**GOAL**
Give a verbatim copy of the lines below, minus the pictures.

**SOURCE MATERIAL**
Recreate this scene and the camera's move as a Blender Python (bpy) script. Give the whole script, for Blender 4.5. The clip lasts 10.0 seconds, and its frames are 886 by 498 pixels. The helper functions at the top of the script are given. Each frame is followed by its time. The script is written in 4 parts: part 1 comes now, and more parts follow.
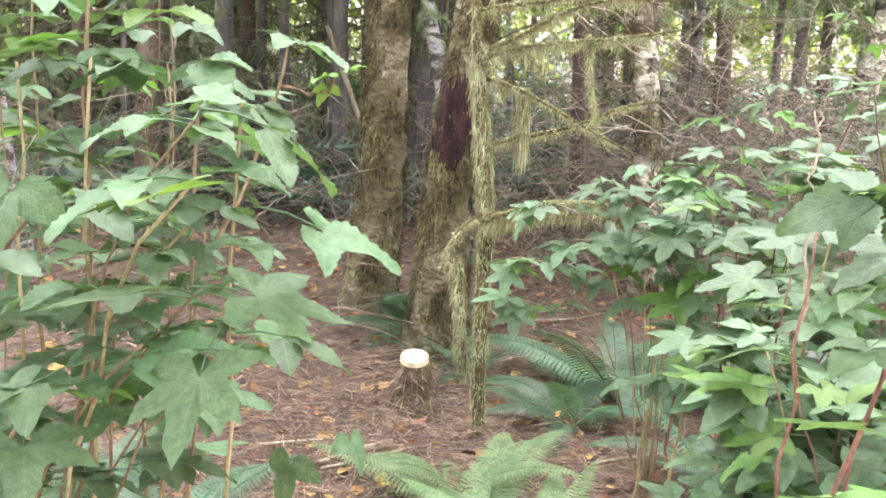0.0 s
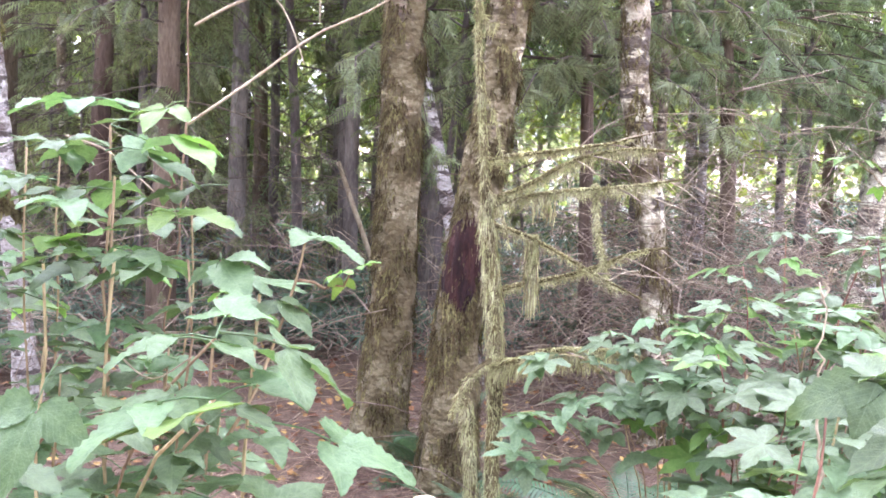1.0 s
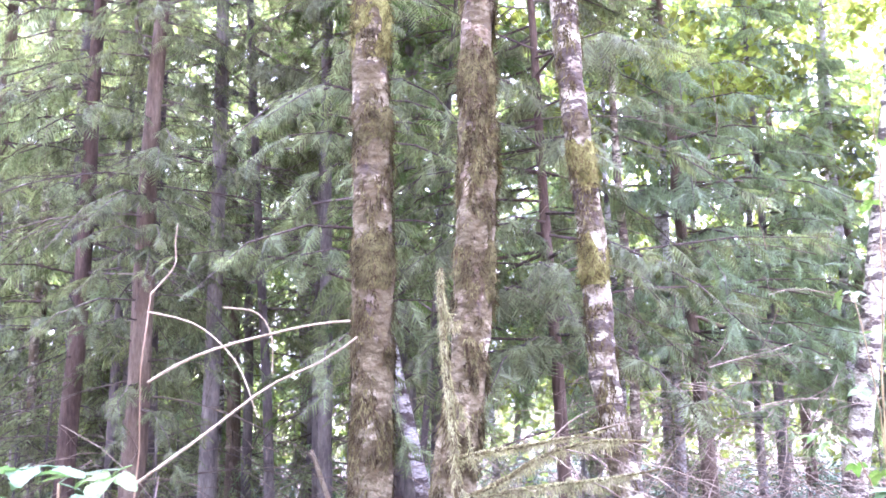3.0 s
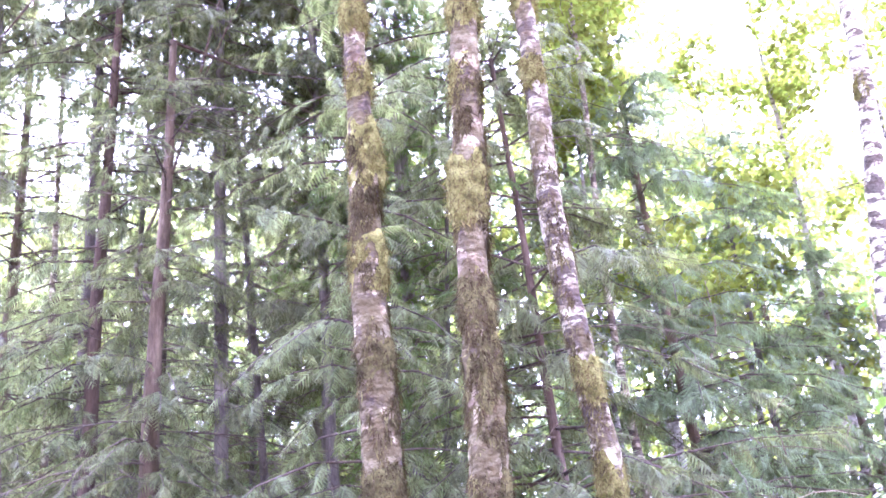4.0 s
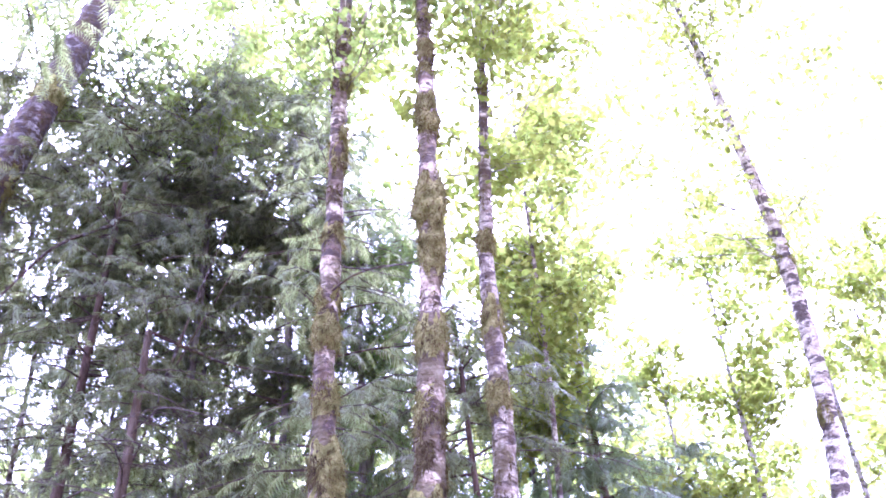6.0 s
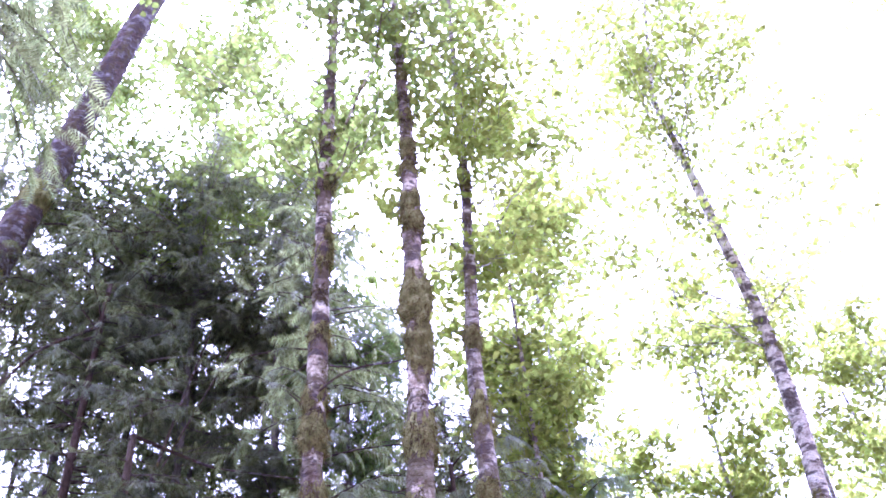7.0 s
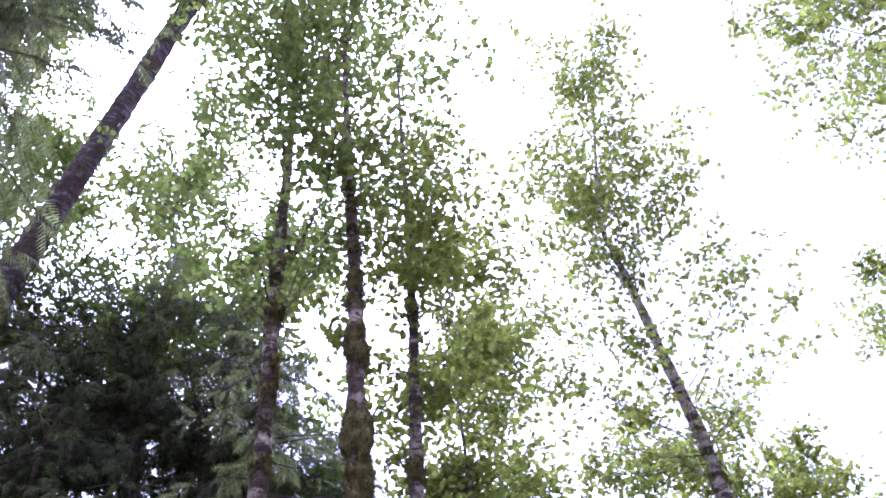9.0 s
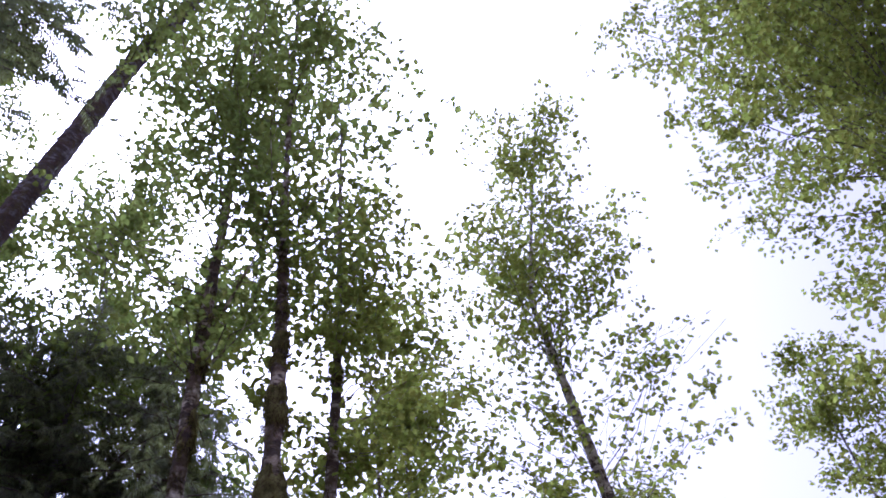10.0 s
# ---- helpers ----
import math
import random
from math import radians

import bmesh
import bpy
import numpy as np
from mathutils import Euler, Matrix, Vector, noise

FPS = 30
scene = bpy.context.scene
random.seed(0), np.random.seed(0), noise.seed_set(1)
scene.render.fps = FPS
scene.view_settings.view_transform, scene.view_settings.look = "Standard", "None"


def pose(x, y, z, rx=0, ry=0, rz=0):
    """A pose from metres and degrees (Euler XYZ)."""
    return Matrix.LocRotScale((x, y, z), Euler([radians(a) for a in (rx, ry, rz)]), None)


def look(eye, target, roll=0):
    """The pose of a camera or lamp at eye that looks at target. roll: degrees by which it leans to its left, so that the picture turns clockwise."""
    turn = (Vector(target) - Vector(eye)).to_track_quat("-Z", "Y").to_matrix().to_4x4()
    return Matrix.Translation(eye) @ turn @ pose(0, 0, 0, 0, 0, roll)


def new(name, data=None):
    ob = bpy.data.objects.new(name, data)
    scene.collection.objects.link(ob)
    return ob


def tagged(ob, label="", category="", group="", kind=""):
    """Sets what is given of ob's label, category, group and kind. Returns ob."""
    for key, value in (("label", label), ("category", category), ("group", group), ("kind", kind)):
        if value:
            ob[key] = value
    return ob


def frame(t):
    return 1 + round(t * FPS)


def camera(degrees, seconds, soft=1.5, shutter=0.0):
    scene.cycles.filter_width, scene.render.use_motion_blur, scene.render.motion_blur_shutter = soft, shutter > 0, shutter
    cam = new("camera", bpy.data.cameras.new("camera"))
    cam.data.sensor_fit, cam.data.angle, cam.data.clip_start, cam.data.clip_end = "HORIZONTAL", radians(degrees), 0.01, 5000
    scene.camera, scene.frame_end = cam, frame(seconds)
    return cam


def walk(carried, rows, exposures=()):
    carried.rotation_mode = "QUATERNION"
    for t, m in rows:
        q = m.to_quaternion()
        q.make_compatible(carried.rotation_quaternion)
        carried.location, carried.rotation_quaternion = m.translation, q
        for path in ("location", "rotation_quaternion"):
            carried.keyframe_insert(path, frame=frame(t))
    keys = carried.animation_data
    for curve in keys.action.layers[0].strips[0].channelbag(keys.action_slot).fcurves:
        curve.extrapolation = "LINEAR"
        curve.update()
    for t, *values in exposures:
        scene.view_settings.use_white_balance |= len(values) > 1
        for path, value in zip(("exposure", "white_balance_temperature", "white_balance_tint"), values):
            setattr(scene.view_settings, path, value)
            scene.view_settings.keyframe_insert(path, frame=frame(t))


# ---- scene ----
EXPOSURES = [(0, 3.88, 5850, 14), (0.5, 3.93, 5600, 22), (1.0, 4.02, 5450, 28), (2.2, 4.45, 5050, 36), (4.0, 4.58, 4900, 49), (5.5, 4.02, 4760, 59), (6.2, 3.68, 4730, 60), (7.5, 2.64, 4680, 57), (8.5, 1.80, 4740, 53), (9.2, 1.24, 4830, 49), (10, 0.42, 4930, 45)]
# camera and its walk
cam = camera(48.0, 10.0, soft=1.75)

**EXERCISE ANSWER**
Recreate this scene and the camera's move as a Blender Python (bpy) script. Give the whole script, for Blender 4.5. The clip lasts 10.0 seconds, and its frames are 886 by 498 pixels. The helper functions at the top of the script are given. Each frame is followed by its time. The script is written in 4 parts: part 1 comes now, and more parts follow.
0.0 s
1.0 s
3.0 s
4.0 s
6.0 s
7.0 s
9.0 s
10.0 s
# ---- helpers ----
import math
import random
from math import radians

import bmesh
import bpy
import numpy as np
from mathutils import Euler, Matrix, Vector, noise

FPS = 30
scene = bpy.context.scene
random.seed(0), np.random.seed(0), noise.seed_set(1)
scene.render.fps = FPS
scene.view_settings.view_transform, scene.view_settings.look = "Standard", "None"


def pose(x, y, z, rx=0, ry=0, rz=0):
    """A pose from metres and degrees (Euler XYZ)."""
    return Matrix.LocRotScale((x, y, z), Euler([radians(a) for a in (rx, ry, rz)]), None)


def look(eye, target, roll=0):
    """The pose of a camera or lamp at eye that looks at target. roll: degrees by which it leans to its left, so that the picture turns clockwise."""
    turn = (Vector(target) - Vector(eye)).to_track_quat("-Z", "Y").to_matrix().to_4x4()
    return Matrix.Translation(eye) @ turn @ pose(0, 0, 0, 0, 0, roll)


def new(name, data=None):
    ob = bpy.data.objects.new(name, data)
    scene.collection.objects.link(ob)
    return ob


def tagged(ob, label="", category="", group="", kind=""):
    """Sets what is given of ob's label, category, group and kind. Returns ob."""
    for key, value in (("label", label), ("category", category), ("group", group), ("kind", kind)):
        if value:
            ob[key] = value
    return ob


def frame(t):
    return 1 + round(t * FPS)


def camera(degrees, seconds, soft=1.5, shutter=0.0):
    scene.cycles.filter_width, scene.render.use_motion_blur, scene.render.motion_blur_shutter = soft, shutter > 0, shutter
    cam = new("camera", bpy.data.cameras.new("camera"))
    cam.data.sensor_fit, cam.data.angle, cam.data.clip_start, cam.data.clip_end = "HORIZONTAL", radians(degrees), 0.01, 5000
    scene.camera, scene.frame_end = cam, frame(seconds)
    return cam


def walk(carried, rows, exposures=()):
    carried.rotation_mode = "QUATERNION"
    for t, m in rows:
        q = m.to_quaternion()
        q.make_compatible(carried.rotation_quaternion)
        carried.location, carried.rotation_quaternion = m.translation, q
        for path in ("location", "rotation_quaternion"):
            carried.keyframe_insert(path, frame=frame(t))
    keys = carried.animation_data
    for curve in keys.action.layers[0].strips[0].channelbag(keys.action_slot).fcurves:
        curve.extrapolation = "LINEAR"
        curve.update()
    for t, *values in exposures:
        scene.view_settings.use_white_balance |= len(values) > 1
        for path, value in zip(("exposure", "white_balance_temperature", "white_balance_tint"), values):
            setattr(scene.view_settings, path, value)
            scene.view_settings.keyframe_insert(path, frame=frame(t))


# ---- scene ----
EXPOSURES = [(0, 3.88, 5850, 14), (0.5, 3.93, 5600, 22), (1.0, 4.02, 5450, 28), (2.2, 4.45, 5050, 36), (4.0, 4.58, 4900, 49), (5.5, 4.02, 4760, 59), (6.2, 3.68, 4730, 60), (7.5, 2.64, 4680, 57), (8.5, 1.80, 4740, 53), (9.2, 1.24, 4830, 49), (10, 0.42, 4930, 45)]
# camera and its walk
cam = camera(48.0, 10.0, soft=1.75)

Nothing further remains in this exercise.